During the one-hour meeting at the Great Hall of People, Deng said: 'China has a consistent policy: sovereignty over Hong Kong belonged to China. But Hong Kong has her own special status....When the two sides [Britain and China] discuss the question, China will respect the special status of Hong Kong.'

Deng was vice-premier but effectively paramount leader of the country at the time.

MacLehose raised the land leases in the New Territories with Deng, saying the problem could not be overcome by generalised assurances. The land leases were due to end in 1997, when Britain's 99-year lease on the New Territories expired.

The British government warned at the time that business confidence in Hong Kong would be undermined if the Hong Kong government did not issue commercial leases beyond 1997.

'The Governor said what he had in mind is replacing the leases valid to 1997 with leases valid as long as Britain administered the New Territories. This would get rid of the date,' the record of the talks said. 'Deng commented that it would be best to avoid wording which mentioned continuing British administration. It would be better to say that, since the Chinese Government has expressed its political view, all would be well for investment.'

MacLehose reassured Deng that what he proposed would not affect the Chinese government's position on Hong Kong.

A report by the Foreign and Commonwealth Office described Deng's reaction to MacLehose's proposal as 'non-committal but not negative' while the governor believed Deng's comments had been favourable.

Bill Quantrill, a Foreign and Commonwealth Office official, believed it was possible that Deng wanted the reference to British administration removed because he thought the leases should be phrased so that they could continue in force in a scenario he envisaged in which 'Hong Kong would pass nominally under Chinese sovereignty, while continuing to be run on its present basis'.

According to Lu Ping , former director of the State Council's Hong Kong and Macau Affairs Office, Deng told MacLehose that the lease issue was not a subject for discussion because Hong Kong's sovereignty belonged to China. But the British files do not mention that remark.

In July 1979, Britain's ambassador to China, Percy Cradock, explained the proposed solution to China's Ministry of Foreign Affairs.

Beijing told Cradock two months later that the proposal was 'unnecessary and inappropriate' and Britain then stopped pursuing it. While reiterating China's long-standing position that the sovereignty of Hong Kong belonged to China, Deng spelled out his preliminary idea of 'one country, two systems' during the meeting with MacLehose, three years before he outlined his full-fledged blueprint for resolving the future of Hong Kong.

'In this century and in the beginning of the next century, Hong Kong will be continuing with a capitalist system, while China is continuing with a socialist system,' Deng said.

He added that there were two solutions by 1997, to take Hong Kong over or to allow present realities to remain.

In a telegram to the Foreign Office in April 1979, Cradock, who joined MacLehose for the meeting with Deng, wrote that the essence of what Deng said was that sovereignty certainly belonged to China but that the time when sovereignty might be exercised was uncertain.

'On this he kept his options open ... It is the essence of our position that we are in fact paving the way for a continuation of the political situation beyond 1997,' Cradock wrote.

David Wilson, then political adviser to the governor, who also attended the meeting, noted in a telegram to the Foreign Office that the special status Deng envisaged for Hong Kong was the continuation of the existing economic and social system.

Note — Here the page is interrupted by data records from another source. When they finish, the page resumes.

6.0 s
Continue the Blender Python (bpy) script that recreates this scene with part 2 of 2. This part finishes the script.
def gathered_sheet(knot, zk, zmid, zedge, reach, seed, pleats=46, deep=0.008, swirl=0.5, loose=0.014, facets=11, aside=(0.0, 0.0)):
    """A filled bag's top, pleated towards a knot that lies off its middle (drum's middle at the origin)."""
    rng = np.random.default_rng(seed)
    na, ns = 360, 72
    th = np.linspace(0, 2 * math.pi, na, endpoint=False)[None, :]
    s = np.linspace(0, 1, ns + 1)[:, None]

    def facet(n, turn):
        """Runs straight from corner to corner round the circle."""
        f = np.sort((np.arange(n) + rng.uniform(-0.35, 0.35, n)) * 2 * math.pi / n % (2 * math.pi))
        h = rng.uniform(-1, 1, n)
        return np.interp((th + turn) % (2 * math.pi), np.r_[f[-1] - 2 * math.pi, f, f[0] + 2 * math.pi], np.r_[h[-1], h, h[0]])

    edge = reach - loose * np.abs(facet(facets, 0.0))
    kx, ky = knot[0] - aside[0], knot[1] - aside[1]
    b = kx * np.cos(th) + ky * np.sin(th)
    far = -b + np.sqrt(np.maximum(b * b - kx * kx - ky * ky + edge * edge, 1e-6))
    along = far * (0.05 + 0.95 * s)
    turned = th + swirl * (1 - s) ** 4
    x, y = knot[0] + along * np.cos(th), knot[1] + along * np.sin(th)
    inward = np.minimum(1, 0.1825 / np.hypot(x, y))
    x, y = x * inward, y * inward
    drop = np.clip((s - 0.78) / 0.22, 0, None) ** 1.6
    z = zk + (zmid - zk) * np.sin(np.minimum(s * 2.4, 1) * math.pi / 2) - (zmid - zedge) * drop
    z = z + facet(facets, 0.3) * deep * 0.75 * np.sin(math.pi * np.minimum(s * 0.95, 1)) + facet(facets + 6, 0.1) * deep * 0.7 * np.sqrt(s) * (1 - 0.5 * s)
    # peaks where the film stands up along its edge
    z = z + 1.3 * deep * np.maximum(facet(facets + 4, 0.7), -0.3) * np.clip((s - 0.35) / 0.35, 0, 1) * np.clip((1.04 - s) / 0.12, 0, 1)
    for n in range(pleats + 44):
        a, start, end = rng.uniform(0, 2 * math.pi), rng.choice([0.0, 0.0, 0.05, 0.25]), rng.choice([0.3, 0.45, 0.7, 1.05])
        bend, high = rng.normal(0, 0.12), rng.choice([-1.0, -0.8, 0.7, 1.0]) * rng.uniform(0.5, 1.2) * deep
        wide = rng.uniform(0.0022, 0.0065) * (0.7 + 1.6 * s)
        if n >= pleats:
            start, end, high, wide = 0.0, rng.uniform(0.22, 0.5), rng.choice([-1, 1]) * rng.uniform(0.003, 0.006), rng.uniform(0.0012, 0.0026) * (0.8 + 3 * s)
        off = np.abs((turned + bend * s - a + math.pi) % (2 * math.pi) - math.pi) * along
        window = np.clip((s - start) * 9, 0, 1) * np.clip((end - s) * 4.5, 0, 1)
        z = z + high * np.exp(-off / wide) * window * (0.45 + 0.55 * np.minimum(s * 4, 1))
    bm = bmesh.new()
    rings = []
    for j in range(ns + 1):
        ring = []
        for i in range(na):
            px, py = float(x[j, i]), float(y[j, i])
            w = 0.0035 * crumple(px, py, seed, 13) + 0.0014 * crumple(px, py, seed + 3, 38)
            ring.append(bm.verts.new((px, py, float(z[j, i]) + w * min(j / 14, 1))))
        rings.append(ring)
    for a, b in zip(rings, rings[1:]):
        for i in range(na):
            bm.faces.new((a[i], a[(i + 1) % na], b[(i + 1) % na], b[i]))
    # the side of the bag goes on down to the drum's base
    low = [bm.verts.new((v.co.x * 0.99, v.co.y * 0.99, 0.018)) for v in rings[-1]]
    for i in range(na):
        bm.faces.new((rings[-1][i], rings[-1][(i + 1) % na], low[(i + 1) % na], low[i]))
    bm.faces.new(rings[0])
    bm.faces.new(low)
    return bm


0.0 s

Wilson served as governor of Hong Kong from 1987 to 1992.

Deng's flexible stance may be attributable to the fact that Beijing had not formed a firm view by the late 1970s on the timing of resumption of Hong Kong's sovereignty.

The State Council's Hong Kong and Macau Affairs Office was set up in 1978 to plot strategy on the Hong Kong question.

From the founding of the People's Republic of China in 1949, Beijing had maintained the position that Hong Kong was part of China and the Hong Kong question would be resolved 'when the time was ripe'.

During a talk with Thatcher in Beijing in September 1982, Deng said unequivocally that Beijing would take back Hong Kong in 1997 and rejected her formula of exchanging the sovereignty of Hong Kong for continued British administration after the lease on the New Territories expired.

During the meeting with MacLehose, Deng suggested improving living standards in Guangdong to curb the massive flow of mainland immigrants into Hong Kong in the late 1970s.

More than 100,000 people came to Hong Kong from the mainland legally and illegally in 1978, putting pressure on public services.

The Hong Kong government estimated that nearly 100,000 illegal immigrants slipped into Hong Kong in 1979.